TASK BRIEF
In the listing below, pick out lines with "Continue".

SUPPLIED INFORMATION
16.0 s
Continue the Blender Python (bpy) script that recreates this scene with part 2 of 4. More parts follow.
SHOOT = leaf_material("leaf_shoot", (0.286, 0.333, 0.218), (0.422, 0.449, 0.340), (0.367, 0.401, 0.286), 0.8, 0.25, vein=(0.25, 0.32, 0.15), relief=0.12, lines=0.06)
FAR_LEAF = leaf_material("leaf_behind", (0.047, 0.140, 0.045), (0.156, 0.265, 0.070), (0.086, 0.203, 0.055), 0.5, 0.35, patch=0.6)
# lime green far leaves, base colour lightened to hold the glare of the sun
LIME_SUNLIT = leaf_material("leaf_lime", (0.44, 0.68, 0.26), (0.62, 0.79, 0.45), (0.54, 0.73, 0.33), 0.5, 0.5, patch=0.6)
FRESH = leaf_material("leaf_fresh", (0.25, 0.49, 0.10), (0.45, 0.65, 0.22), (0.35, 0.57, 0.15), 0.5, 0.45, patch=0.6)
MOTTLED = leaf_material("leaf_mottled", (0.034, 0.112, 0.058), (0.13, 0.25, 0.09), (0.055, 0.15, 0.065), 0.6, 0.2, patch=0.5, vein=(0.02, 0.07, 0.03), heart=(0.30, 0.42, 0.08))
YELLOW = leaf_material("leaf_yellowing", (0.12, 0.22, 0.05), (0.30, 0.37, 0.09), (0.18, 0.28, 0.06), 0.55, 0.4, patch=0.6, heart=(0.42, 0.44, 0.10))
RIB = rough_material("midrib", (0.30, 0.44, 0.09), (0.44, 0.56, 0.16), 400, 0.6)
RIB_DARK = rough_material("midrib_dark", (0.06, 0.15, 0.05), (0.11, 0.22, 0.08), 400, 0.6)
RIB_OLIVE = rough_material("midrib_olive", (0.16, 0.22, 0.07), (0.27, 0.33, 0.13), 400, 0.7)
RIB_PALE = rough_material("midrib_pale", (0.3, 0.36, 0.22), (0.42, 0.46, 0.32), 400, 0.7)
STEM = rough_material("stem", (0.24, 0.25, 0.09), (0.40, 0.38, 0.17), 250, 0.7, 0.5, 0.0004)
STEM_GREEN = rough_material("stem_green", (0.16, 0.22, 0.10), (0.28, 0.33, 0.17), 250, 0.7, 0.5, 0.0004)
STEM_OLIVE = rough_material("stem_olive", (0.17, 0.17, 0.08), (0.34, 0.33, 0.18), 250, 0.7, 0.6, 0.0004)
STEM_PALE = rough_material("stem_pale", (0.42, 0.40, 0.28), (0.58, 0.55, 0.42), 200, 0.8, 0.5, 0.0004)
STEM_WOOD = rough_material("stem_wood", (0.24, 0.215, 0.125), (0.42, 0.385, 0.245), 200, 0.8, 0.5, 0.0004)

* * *

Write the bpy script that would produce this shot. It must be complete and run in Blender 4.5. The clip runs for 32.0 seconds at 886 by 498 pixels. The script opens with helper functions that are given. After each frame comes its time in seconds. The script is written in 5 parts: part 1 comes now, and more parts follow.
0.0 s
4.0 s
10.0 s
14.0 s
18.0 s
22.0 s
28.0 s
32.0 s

...

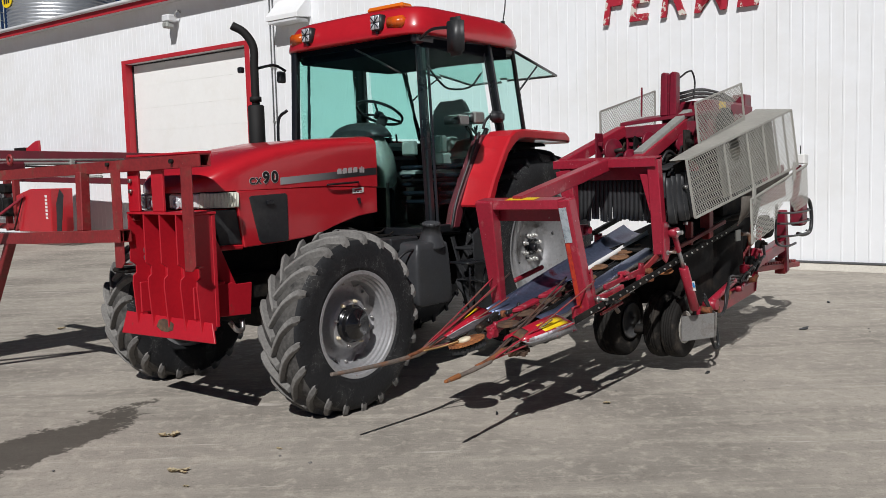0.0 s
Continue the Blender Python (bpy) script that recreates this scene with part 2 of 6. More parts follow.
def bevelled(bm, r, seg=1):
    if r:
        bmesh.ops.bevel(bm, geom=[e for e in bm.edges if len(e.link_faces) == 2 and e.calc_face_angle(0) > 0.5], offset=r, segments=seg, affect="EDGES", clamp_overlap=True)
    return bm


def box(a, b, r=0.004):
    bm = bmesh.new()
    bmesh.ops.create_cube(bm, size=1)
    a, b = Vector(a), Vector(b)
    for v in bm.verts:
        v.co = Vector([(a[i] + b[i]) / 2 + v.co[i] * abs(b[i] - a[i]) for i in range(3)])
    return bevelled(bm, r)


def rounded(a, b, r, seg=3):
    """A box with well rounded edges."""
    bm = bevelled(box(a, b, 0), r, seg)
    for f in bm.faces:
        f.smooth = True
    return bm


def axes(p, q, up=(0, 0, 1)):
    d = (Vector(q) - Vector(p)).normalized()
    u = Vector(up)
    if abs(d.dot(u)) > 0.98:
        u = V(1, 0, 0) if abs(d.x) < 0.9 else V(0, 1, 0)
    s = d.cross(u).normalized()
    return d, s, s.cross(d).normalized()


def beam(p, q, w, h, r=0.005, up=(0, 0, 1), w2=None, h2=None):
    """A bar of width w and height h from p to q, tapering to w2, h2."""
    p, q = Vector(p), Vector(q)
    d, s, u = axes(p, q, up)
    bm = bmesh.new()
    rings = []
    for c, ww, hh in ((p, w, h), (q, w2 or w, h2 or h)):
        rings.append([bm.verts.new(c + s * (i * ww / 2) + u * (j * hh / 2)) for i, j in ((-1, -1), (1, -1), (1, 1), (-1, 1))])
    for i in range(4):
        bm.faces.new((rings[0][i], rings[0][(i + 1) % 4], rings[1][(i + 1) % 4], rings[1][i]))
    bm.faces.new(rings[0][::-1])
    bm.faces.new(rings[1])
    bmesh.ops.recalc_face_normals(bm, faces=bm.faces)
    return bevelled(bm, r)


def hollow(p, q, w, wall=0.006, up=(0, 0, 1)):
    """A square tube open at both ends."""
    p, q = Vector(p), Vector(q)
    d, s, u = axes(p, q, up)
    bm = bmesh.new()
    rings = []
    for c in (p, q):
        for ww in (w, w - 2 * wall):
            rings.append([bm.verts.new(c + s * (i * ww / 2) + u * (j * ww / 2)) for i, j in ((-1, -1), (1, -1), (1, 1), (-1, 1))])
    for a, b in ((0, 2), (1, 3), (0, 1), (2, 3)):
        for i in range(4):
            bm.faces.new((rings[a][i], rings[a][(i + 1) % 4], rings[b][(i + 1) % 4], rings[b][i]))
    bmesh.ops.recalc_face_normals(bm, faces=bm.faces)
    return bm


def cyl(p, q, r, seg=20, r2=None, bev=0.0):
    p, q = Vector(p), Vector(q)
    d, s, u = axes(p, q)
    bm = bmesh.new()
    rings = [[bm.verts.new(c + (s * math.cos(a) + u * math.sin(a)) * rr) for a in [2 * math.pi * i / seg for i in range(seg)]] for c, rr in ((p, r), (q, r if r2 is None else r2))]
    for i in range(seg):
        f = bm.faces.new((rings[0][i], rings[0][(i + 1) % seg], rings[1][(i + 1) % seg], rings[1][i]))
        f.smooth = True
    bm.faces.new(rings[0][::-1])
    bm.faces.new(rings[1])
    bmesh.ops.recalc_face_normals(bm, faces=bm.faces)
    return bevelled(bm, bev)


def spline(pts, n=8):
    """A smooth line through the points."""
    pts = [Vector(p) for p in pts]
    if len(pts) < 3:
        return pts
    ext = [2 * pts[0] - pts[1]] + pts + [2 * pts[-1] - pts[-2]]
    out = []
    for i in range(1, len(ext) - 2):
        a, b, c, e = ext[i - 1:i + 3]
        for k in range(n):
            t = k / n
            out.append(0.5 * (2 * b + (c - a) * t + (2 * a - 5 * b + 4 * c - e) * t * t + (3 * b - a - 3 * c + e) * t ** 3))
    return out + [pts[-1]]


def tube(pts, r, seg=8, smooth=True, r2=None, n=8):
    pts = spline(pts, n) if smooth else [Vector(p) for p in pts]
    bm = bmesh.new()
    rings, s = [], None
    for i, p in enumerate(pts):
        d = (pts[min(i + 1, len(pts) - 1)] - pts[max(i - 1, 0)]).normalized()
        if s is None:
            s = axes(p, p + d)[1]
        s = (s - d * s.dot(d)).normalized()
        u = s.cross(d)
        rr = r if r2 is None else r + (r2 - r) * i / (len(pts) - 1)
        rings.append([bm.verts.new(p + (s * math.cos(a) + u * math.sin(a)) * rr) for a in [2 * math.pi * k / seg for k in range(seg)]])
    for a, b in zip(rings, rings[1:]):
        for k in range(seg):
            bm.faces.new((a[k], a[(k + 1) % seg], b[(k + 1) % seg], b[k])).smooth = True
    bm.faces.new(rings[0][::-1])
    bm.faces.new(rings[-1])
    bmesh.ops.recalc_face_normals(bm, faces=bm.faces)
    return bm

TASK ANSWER
Continue the Blender Python (bpy) script that recreates this scene with part 2 of 4. More parts follow.
Continue the Blender Python (bpy) script that recreates this scene with part 2 of 6. More parts follow.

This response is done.